Além da proteção de vidro, o relicário cultural receberá iluminação especial. A ideia agrada aos clientes do espaço, como o padeiro João Augusto Cunha, 46 anos. “É bonito de ver, este cantinho mostra um pedaço do passado. Só tenho a dar os parabéns pela iniciativa da dona”, apoia.

“Preservar a história é uma forma de valorizar o passado. Tenho certeza de que meu pai ficaria orgulhoso e os clientes também vão gostar de ver isso”, diz Adriana, que, por anos, foi presidente da associação de permissionários do Mercado.

Lições trazidas pelas chamas

A noite de 6 de julho de 2013 foi de angústia no Centro Histórico. Por duas horas, as chamas consumiram 60% do pavimento superior do edifício, em especial do quadrante da avenida Júlio de Castilhos. As investigações da Polícia Civil concluíram que o incêndio foi provocado por uma fritadeira elétrica que ficou ligada na cozinha de um restaurante localizado no segundo andar.

A tragédia neste cartão-postal da Capital marcou a história e trouxe importantes mudanças ao local, frequentado diariamente por cerca de 150 mil pessoas, entre porto-alegrenses e turistas.
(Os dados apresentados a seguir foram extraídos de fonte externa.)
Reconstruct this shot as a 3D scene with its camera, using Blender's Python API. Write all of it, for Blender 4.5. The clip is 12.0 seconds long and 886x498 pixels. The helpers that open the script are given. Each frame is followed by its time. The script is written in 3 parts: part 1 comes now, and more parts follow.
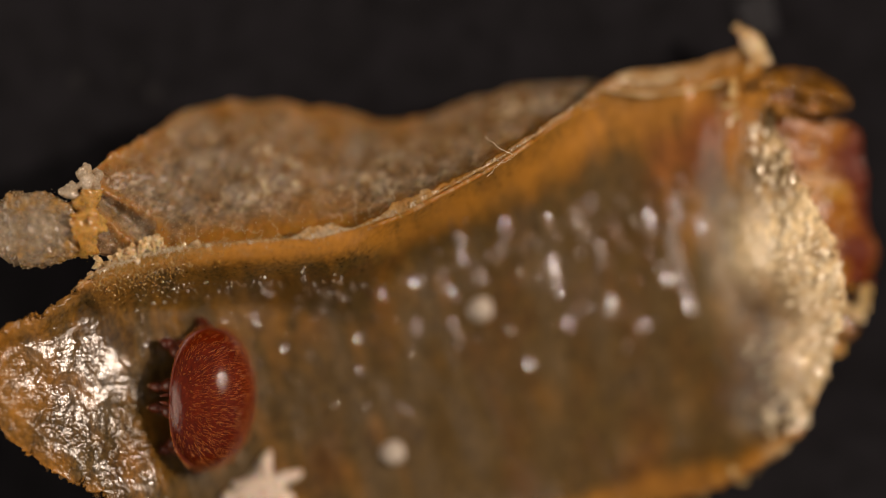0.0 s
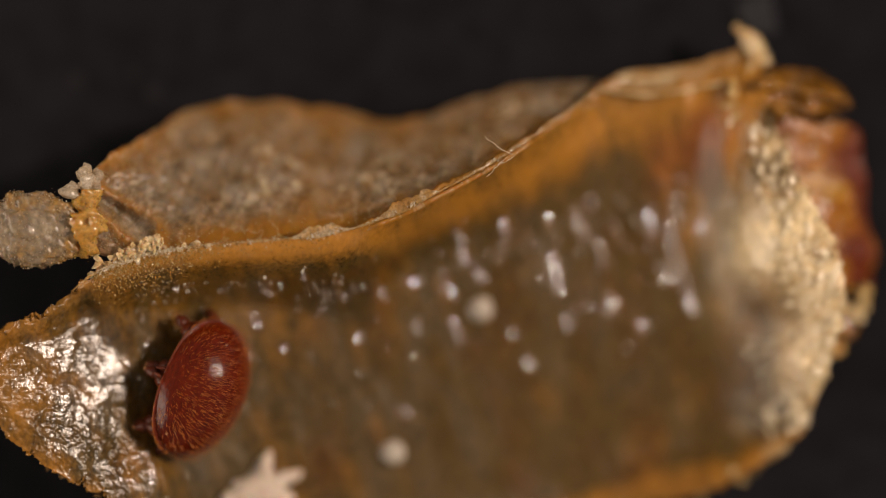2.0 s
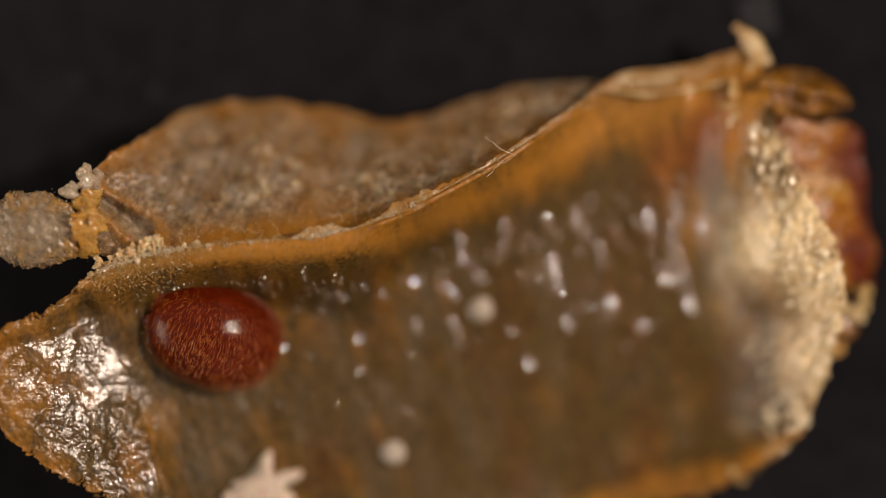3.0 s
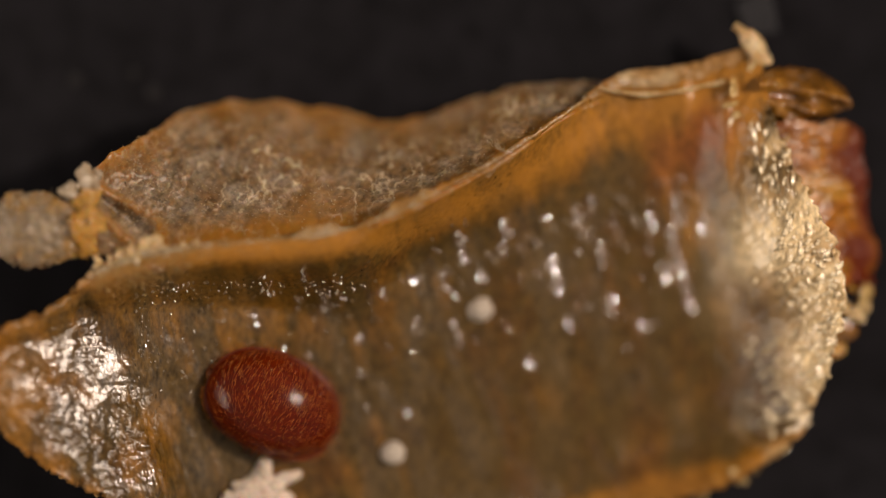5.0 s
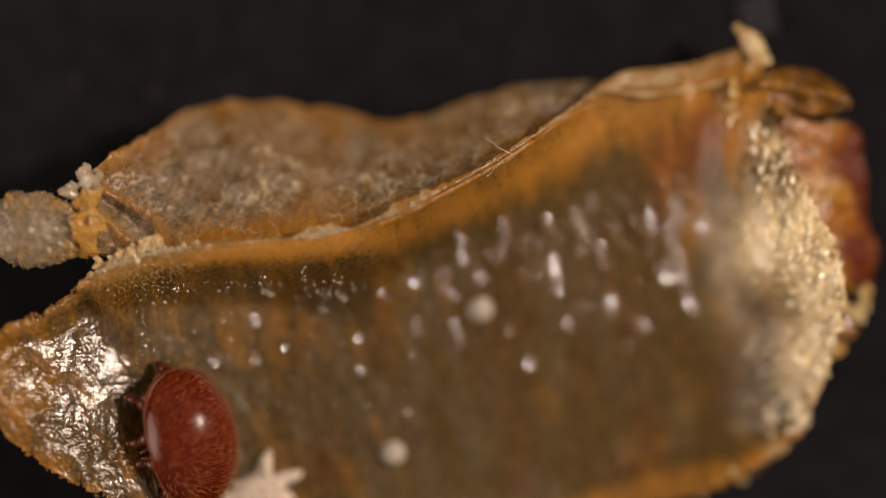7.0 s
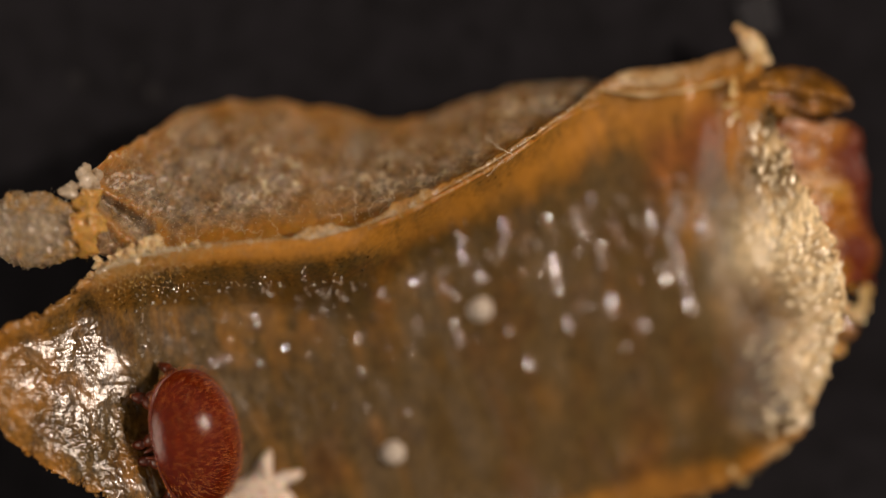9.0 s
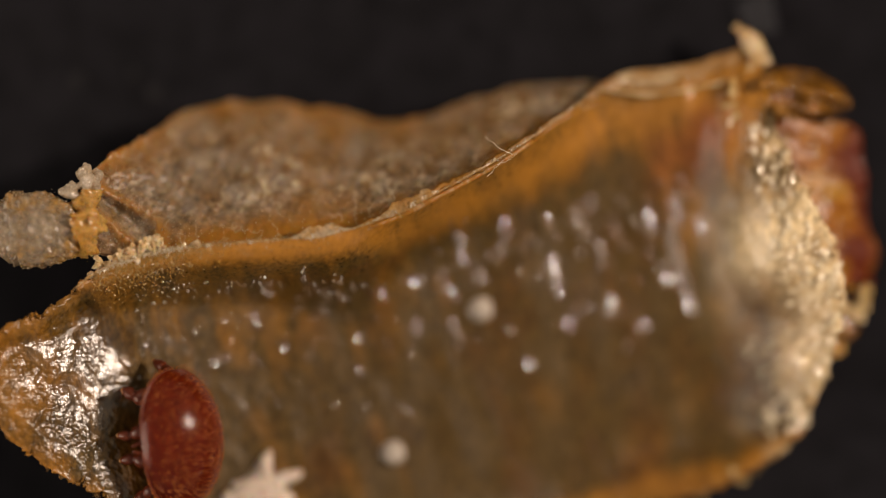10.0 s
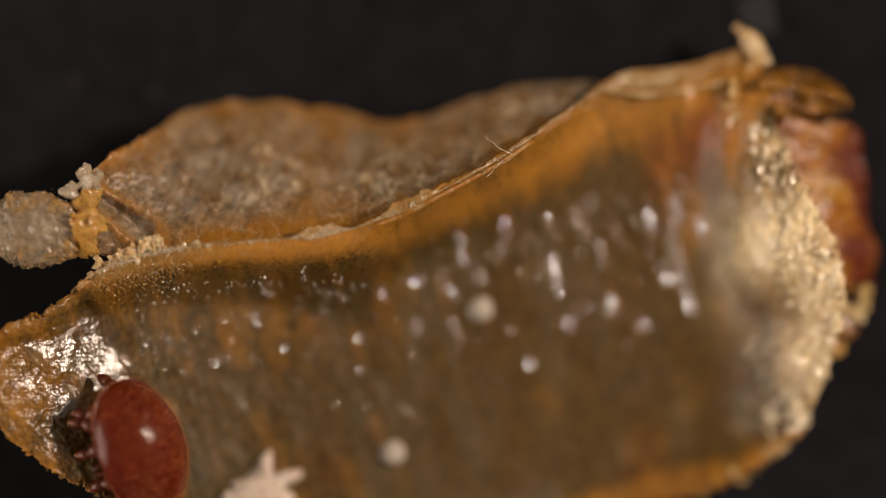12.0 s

Por cinco anos, o pavimento superior ficou fechado, no aguardo do restauro, e foi com muita luta que os 106 permissionários obtiveram financiamento de R$ 1,5 milhão para a elaboração de projeto executivo da reforma, execução do Plano de Prevenção e Proteção Contra Incêndios (PPCI) e recuperação das escadas de acesso ao segundo andar. Contudo, os espaços só foram reabertos aos visitantes após nove longos anos de espera e empenho dos mercadeiros. De lá para cá, o prédio passou por outras intervenções.

Além da pintura externa, que já foi concluída, de acordo com a SMAP, será realizada a pintura interna. Também estão em andamento a substituição de telhas e de calhas danificadas. Outras obras estão previstas, de acordo com o município, entre elas, restauração dos relógios da fachada; reforma do Espaço de Eventos; manutenção da rede hidrossanitária, começando pelo quadrante da praça Parobé; nivelamento do piso interno do pavimento interior do prédio; instalação de 57 câmeras de segurança; manutenção do telhado; pintura interna do edifício; e entrega de novo Alvará de PPCI.